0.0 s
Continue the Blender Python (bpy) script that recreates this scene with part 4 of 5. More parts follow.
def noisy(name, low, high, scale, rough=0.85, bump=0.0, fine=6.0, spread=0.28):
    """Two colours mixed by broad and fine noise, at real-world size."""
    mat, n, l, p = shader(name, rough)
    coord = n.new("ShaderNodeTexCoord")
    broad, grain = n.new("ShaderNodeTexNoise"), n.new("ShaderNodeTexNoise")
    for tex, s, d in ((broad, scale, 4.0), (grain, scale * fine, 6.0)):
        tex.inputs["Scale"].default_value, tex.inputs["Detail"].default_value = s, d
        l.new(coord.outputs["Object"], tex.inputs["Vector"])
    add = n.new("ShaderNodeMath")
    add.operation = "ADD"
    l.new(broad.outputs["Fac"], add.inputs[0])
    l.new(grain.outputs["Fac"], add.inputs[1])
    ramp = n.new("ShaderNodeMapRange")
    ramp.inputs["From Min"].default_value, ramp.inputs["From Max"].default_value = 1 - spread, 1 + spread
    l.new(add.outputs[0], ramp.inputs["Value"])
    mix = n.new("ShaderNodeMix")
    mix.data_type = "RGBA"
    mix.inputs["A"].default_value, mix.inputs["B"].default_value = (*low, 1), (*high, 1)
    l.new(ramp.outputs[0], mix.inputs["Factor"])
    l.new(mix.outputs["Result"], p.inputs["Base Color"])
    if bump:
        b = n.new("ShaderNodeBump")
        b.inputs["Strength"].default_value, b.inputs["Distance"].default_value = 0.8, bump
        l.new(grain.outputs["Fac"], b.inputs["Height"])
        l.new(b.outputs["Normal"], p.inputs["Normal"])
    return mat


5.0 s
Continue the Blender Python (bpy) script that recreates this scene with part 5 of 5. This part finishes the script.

◇ ◇ ◇ ◇ ◇ ◇ ◇

Print back all the lines verbatim.

0.0 s
Continue the Blender Python (bpy) script that recreates this scene with part 4 of 5. More parts follow.
def noisy(name, low, high, scale, rough=0.85, bump=0.0, fine=6.0, spread=0.28):
    """Two colours mixed by broad and fine noise, at real-world size."""
    mat, n, l, p = shader(name, rough)
    coord = n.new("ShaderNodeTexCoord")
    broad, grain = n.new("ShaderNodeTexNoise"), n.new("ShaderNodeTexNoise")
    for tex, s, d in ((broad, scale, 4.0), (grain, scale * fine, 6.0)):
        tex.inputs["Scale"].default_value, tex.inputs["Detail"].default_value = s, d
        l.new(coord.outputs["Object"], tex.inputs["Vector"])
    add = n.new("ShaderNodeMath")
    add.operation = "ADD"
    l.new(broad.outputs["Fac"], add.inputs[0])
    l.new(grain.outputs["Fac"], add.inputs[1])
    ramp = n.new("ShaderNodeMapRange")
    ramp.inputs["From Min"].default_value, ramp.inputs["From Max"].default_value = 1 - spread, 1 + spread
    l.new(add.outputs[0], ramp.inputs["Value"])
    mix = n.new("ShaderNodeMix")
    mix.data_type = "RGBA"
    mix.inputs["A"].default_value, mix.inputs["B"].default_value = (*low, 1), (*high, 1)
    l.new(ramp.outputs[0], mix.inputs["Factor"])
    l.new(mix.outputs["Result"], p.inputs["Base Color"])
    if bump:
        b = n.new("ShaderNodeBump")
        b.inputs["Strength"].default_value, b.inputs["Distance"].default_value = 0.8, bump
        l.new(grain.outputs["Fac"], b.inputs["Height"])
        l.new(b.outputs["Normal"], p.inputs["Normal"])
    return mat


5.0 s
Continue the Blender Python (bpy) script that recreates this scene with part 5 of 5. This part finishes the script.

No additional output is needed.